> INSTRUCTIONS FOR THE TASK
Review the material line by line. Identify and copy every line that contains the string "scene".

> AVAILABLE DATA
▼

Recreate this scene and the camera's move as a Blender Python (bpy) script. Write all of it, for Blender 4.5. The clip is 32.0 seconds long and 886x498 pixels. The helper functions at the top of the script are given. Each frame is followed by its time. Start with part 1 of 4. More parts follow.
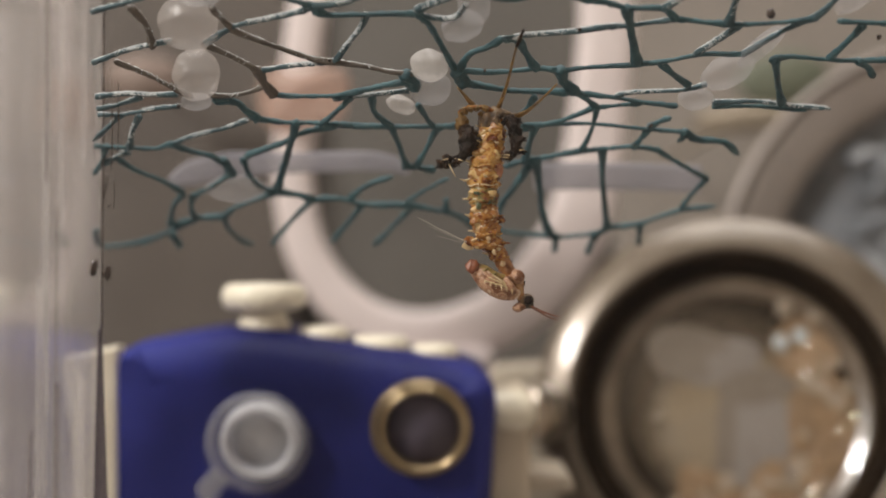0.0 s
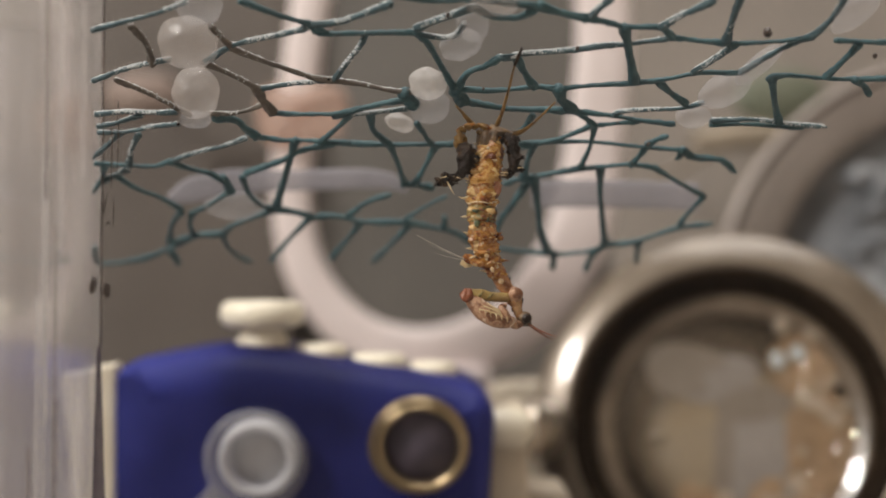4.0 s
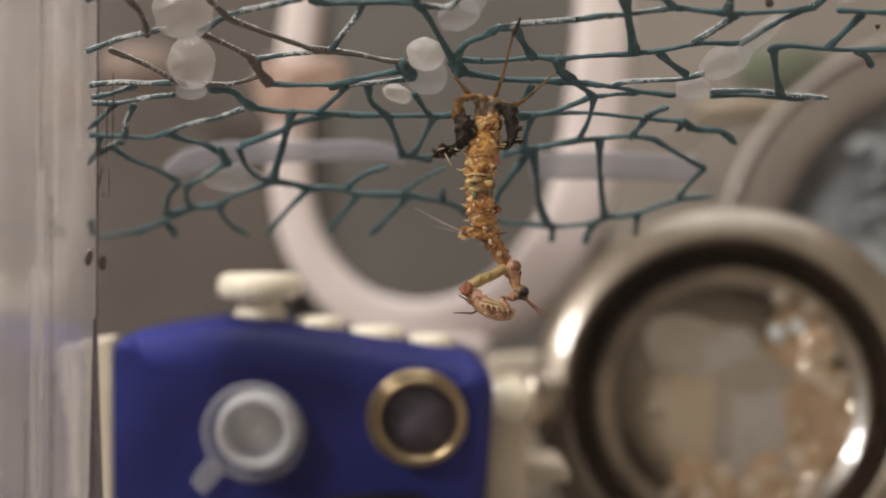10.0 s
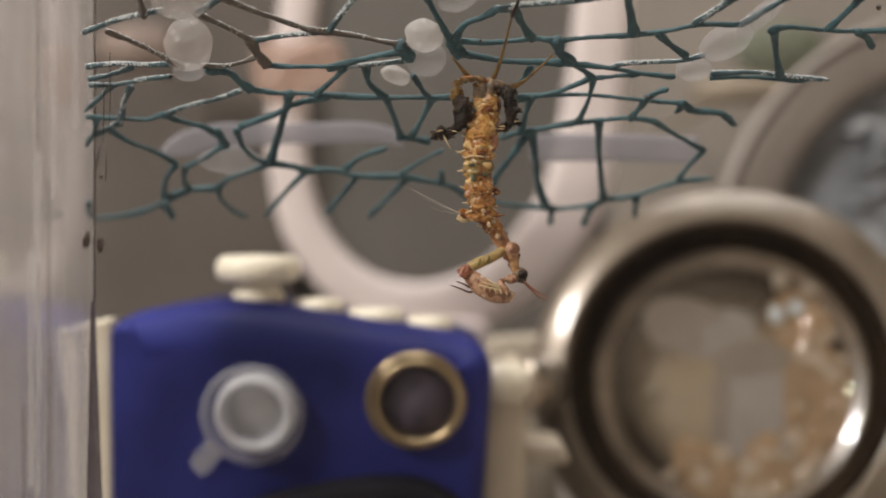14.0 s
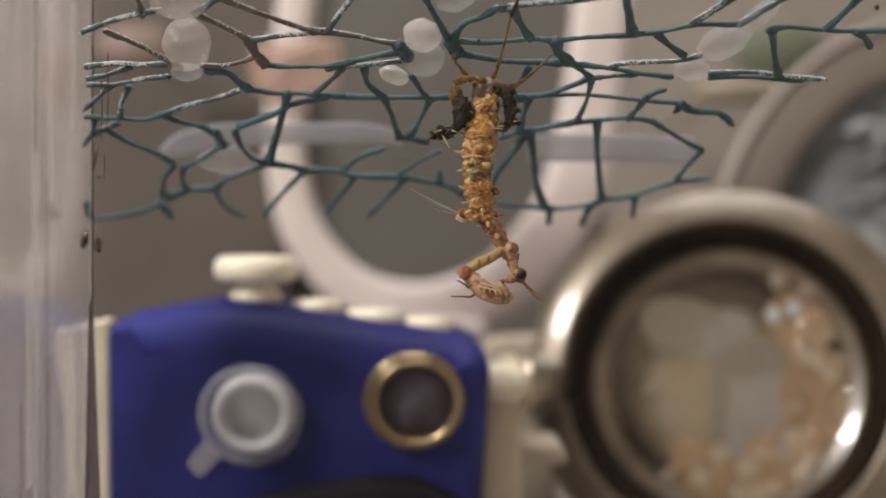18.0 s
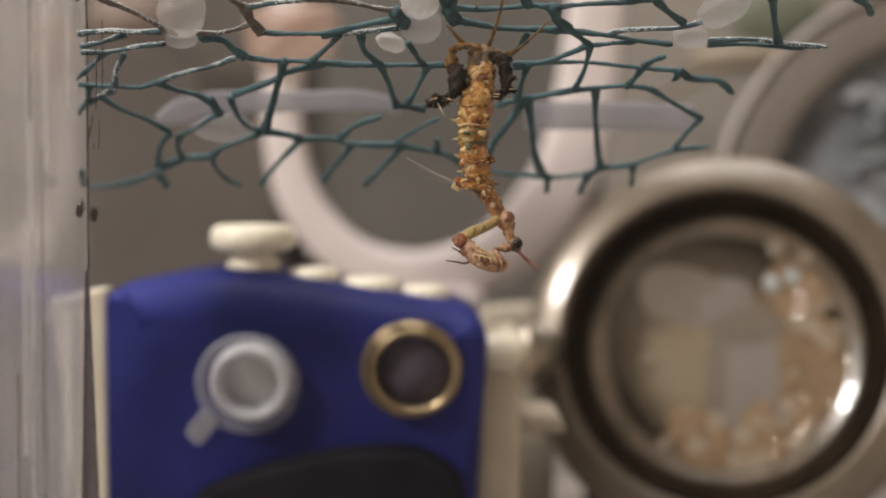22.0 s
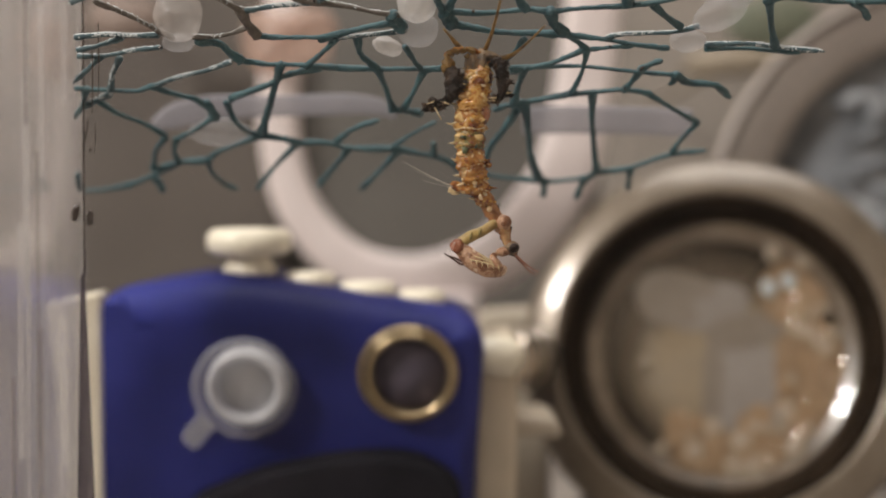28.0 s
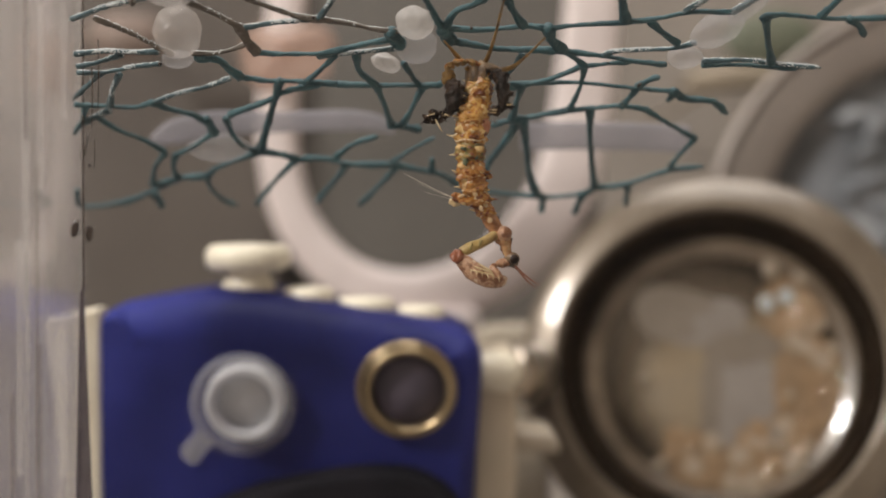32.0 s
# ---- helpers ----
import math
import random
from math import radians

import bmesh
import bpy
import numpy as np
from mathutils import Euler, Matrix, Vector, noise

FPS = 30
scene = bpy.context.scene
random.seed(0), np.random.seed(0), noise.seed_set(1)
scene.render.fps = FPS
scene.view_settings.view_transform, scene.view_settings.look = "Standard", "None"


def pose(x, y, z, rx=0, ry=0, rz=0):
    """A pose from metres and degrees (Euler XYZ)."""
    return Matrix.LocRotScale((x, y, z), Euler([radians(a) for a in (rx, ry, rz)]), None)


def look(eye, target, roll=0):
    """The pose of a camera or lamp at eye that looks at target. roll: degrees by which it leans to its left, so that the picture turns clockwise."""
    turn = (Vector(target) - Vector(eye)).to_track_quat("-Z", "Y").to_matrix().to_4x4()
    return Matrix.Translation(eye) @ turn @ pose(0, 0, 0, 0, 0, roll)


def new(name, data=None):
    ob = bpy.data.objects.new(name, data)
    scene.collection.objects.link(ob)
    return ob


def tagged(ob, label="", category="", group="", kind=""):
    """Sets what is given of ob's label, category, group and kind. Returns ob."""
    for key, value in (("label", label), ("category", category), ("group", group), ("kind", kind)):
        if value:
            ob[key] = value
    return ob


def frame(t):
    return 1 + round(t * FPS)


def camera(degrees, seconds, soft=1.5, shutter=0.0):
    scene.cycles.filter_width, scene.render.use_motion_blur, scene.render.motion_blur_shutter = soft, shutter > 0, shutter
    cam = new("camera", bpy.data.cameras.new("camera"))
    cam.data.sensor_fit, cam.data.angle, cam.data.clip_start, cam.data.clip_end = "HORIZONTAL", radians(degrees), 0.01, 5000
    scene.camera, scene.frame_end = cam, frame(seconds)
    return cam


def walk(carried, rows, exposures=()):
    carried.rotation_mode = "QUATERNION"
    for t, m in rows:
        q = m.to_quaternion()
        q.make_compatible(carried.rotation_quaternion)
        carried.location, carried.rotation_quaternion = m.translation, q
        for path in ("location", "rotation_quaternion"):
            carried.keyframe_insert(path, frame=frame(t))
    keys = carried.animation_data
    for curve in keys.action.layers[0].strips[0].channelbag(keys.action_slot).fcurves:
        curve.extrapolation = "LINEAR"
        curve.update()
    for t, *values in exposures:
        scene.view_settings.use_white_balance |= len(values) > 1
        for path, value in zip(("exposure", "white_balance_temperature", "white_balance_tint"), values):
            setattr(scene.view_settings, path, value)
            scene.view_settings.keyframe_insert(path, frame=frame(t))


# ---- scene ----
# Plan in millimetres: x right, y ahead of the first eye, z up from the eye's level; the table lies EYE below it.
EYE = 0.069
cam = camera(40.0, 32.0, soft=1.8)
cam.data.dof.use_dof = True
cam.data.dof.focus_distance = 0.150
cam.data.dof.aperture_fstop = 10.5
ROWS = [
    (0.0, -0.06, -1.03, -0.14, 0.208, 1.315, 0.036),
    (0.5, 0.09, -1.19, -0.00, 0.253, 1.404, 0.006),
    (1.0, 0.12, -1.31, -0.06, 0.254, 1.617, -0.008),
    (1.5, -0.15, -1.07, -0.02, 0.155, 1.670, 0.013),
    (2.0, -0.02, -1.54, -0.12, 0.189, 1.875, 0.031),
    (2.5, 0.03, -1.33, 0.00, 0.170, 1.914, 0.023),
    (3.0, 0.14, -1.37, -0.11, 0.197, 2.062, -0.016),
    (3.5, -0.20, -1.50, -0.12, 0.083, 2.169, 0.017),
    (5.5, -0.04, -1.17, 0.01, 0.101, 1.841, 0.008),
    (6.0, 0.04, -1.50, -0.03, 0.127, 1.926, 0.032),
    (6.5, 0.03, -1.28, -0.04, 0.104, 2.052, 0.005),
    (6.8, 0.03, -1.28, -0.04, 0.104, 2.052, 0.005),
    (6.9, 0.14, -0.84, -0.09, 0.135, 0.909, -0.005),
    (7.0, 0.14, -0.84, -0.09, 0.135, 0.909, -0.005),
    (7.5, -0.10, -1.01, -0.12, 0.044, 1.015, 0.019),
    (8.0, 0.04, -1.09, -0.04, 0.090, 1.301, 0.011),
    (8.5, 0.09, -1.13, -0.14, 0.104, 1.388, 0.033),
    (9.0, -0.06, -0.93, -0.05, 0.052, 1.409, -0.005),
    (9.4, -0.06, -0.93, -0.05, 0.052, 1.409, -0.005),
    (9.5, -0.11, -0.60, -0.12, 0.029, 0.829, 0.009),
    (10.0, -0.03, -0.40, -0.06, 0.051, 0.812, -0.015),
    (10.5, -0.03, -0.37, -0.02, 0.031, 0.577, -0.016),
    (11.0, -0.13, -0.17, -0.07, 0.000, 0.458, -0.008),
    (11.5, -0.13, -0.26, -0.06, -0.023, 0.296, 0.007),
    (12.0, 0.01, -0.16, -0.06, 0.017, 0.173, -0.044),
    (12.5, -0.01, -0.01, -0.01, -0.002, 0.083, 0.002),
    (13.0, 0.00, 0.00, -0.00, 0.000, 0.000, 0.000),
    (13.5, -0.04, -0.08, 0.01, -0.015, -0.012, -0.039),
    (14.0, 0.04, 0.07, 0.10, 0.007, -0.073, -0.015),
    (14.5, -0.03, 0.27, 0.12, -0.033, -0.364, 0.011),
    (16.5, -0.00, 0.01, -0.05, -0.076, 0.057, -0.003),
    (17.0, -0.03, 0.03, -0.09, -0.086, 0.119, -0.004),
    (17.5, -0.07, -0.09, -0.09, -0.103, 0.066, -0.011),
    (18.0, -0.08, 0.10, -0.03, -0.113, -0.025, 0.004),
    (18.4, -0.08, 0.10, -0.03, -0.113, -0.025, 0.004),
    (18.5, 0.02, 0.33, -0.08, -0.093, -0.553, -0.015),
    (19.0, 0.04, 0.09, -0.07, -0.103, -0.287, -0.011),
    (19.5, 0.16, 0.71, 0.06, -0.080, -0.834, -0.050),
    (20.0, 0.11, 0.47, -0.09, -0.100, -0.640, 0.039),
    (20.5, 0.09, 0.55, 0.03, -0.118, -0.645, -0.016),
    (20.9, 0.09, 0.55, 0.03, -0.118, -0.645, -0.016),
    (21.0, -0.04, 0.89, 0.14, -0.175, -1.382, 0.000),
    (21.5, -0.03, 0.99, 0.16, -0.193, -1.616, 0.016),
    (22.0, -0.05, 0.80, 0.12, -0.227, -1.546, 0.029),
    (22.5, -0.02, 0.55, 0.05, -0.224, -1.329, 0.044),
    (23.0, 0.05, 0.52, 0.04, -0.214, -1.006, 0.014),
    (23.5, 0.13, 0.31, -0.05, -0.203, -0.884, -0.019),
    (24.0, 0.12, -0.02, -0.02, -0.206, -0.655, -0.007),
    (24.5, -0.02, -0.01, -0.09, -0.267, -0.552, 0.024),
    (26.5, -0.02, 0.94, 0.11, -0.315, -0.695, 0.018),
    (27.0, -0.06, 0.67, 0.03, -0.331, -0.752, 0.067),
    (27.3, -0.06, 0.67, 0.03, -0.331, -0.802, 0.067),
    (27.5, -0.17, 1.17, 0.09, -0.411, -1.544, 0.011),
    (28.0, -0.12, 1.03, 0.03, -0.406, -1.325, 0.007),
    (28.2, -0.12, 1.03, 0.03, -0.406, -0.955, 0.007),
    (28.4, -0.12, 1.03, 0.03, -0.406, -2.045, 0.007),
    (28.5, 0.08, 0.45, 0.12, -0.372, -0.878, 0.007),
    (29.0, -0.16, 0.92, 0.06, -0.449, -0.936, 0.045),
    (29.5, -0.06, 1.04, 0.03, -0.423, -1.056, 0.048),
    (30.0, -0.06, 1.04, 0.15, -0.431, -1.270, 0.036),
    (30.5, 0.11, 0.72, 0.07, -0.384, -0.900, 0.014),
    (31.0, -0.06, 0.48, -0.02, -0.445, -0.745, 0.044),
    (31.5, -0.17, 0.57, -0.08, -0.486, -0.596, 0.066),
    (32.0, -0.07, 0.65, -0.02, -0.462, -0.571, 0.020),
]
walk(cam, [(t, pose(x / 1000, y / 1000, EYE + z / 1000, 90 + pitch, roll, yaw)) for t, x, y, z, yaw, pitch, roll in ROWS])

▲

> RESPONSE BELOW
Recreate this scene and the camera's move as a Blender Python (bpy) script. Write all of it, for Blender 4.5. The clip is 32.0 seconds long and 886x498 pixels. The helper functions at the top of the script are given. Each frame is followed by its time. Start with part 1 of 4. More parts follow.
scene = bpy.context.scene
scene.render.fps = FPS
scene.view_settings.view_transform, scene.view_settings.look = "Standard", "None"
    scene.collection.objects.link(ob)
    scene.cycles.filter_width, scene.render.use_motion_blur, scene.render.motion_blur_shutter = soft, shutter > 0, shutter
    scene.camera, scene.frame_end = cam, frame(seconds)
        scene.view_settings.use_white_balance |= len(values) > 1
            setattr(scene.view_settings, path, value)
            scene.view_settings.keyframe_insert(path, frame=frame(t))
# ---- scene ----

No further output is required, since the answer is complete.